IT’S remarkable what can be found for sale on internet auction sites. John Taylor, from Kidderminster, was born and raised in Stourbridge and collects all kinds of memorabilia connected with his birthplace. He regularly acquires items via the internet and he recently came to us with some of his latest finds.
Among them was this grant register for a grave plot, printed on heavygauge paper, and issued by Stourbridge Cemetery 102 years ago.
The three-person burial space was bought by Alice Little of 8 Short Street, Stourbridge, for 13 shillings on 28th December, 1910.
We visited Stourbridge Cemetery but it appears that the headstone has been removed. However, the staff at the cemetery were very helpful and were able to tell us that there were two burials in the grave – George Frederick Little, 17th February, 1884, and Eliza Little, 23rd October, 1910.
We would hazard a guess that they were Alice Little’s parents.
The burials were before Alice purchased the plot, which suggests that she did so in order to raise a headstone. At that time it was not necessary to purchase a grave in order to be buried at the cemetery but gravestones could only be raised once the plot was bought.
Perhaps Alice, listed as a spinster on the grant register, intended to be buried with her parents but the third space in the plot remains unfilled. We discovered that there was an Alice Little buried at Lye and Wollescote Cemetery in December 1926 but she may be someone entirely different.
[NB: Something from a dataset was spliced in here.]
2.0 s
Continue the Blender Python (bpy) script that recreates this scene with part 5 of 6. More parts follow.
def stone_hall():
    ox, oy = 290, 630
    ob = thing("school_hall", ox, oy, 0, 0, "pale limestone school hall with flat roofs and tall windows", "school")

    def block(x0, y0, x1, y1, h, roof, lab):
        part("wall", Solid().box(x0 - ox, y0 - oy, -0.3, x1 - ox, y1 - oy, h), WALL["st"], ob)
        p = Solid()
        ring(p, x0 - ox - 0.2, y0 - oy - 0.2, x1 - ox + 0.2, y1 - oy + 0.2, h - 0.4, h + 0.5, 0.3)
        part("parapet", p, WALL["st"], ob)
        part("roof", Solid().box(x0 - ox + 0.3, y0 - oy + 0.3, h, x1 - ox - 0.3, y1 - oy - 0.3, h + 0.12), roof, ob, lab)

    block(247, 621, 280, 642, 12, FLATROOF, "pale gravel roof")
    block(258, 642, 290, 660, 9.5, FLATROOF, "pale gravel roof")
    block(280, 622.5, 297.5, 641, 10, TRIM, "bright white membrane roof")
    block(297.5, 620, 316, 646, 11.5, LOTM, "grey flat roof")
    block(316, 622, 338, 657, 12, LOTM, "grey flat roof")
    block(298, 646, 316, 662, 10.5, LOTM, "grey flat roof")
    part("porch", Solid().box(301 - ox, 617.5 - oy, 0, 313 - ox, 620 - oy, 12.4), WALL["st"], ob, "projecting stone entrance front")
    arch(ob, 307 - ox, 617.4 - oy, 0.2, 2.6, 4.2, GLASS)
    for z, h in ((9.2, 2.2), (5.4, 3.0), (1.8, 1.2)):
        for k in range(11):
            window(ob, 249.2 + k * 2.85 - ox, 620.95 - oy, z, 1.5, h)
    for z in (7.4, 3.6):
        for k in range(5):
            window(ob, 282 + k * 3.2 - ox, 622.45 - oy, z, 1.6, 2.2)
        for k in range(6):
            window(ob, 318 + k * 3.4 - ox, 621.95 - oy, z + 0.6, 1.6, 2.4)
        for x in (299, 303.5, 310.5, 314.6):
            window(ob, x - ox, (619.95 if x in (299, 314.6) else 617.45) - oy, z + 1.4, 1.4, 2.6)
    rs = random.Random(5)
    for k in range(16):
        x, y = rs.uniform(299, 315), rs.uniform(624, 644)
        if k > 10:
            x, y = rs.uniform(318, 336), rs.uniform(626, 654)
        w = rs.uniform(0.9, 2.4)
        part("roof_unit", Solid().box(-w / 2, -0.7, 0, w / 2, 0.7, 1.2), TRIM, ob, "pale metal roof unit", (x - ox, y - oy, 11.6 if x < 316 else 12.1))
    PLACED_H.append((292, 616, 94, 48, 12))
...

Perhaps Alice left Stourbridge altogether and that is why she does not lie in the grave that she bought.
Stourbridge Cemetery in South Road was built at a cost of £8,500 and was consecrated on 31st March, 1879. Typical of the time was the cemetery chapel, with one wing devoted to Anglicans and the other to Nonconformists; Catholics in the borough had their own cemetery in Norton Road.
The chapel originally had a spire atop the tower but this has been removed, when is not certain but quite possibly it was when the cemetery chapel was converted to a crematorium in 1960.
How this document that once must have been important to Alice Little came to be for sale in an internet auction some 100 years later is anyone’s guess; it has been on a remarkable journey and serves both as a memento mori and as a reminder that we are soon forgotten.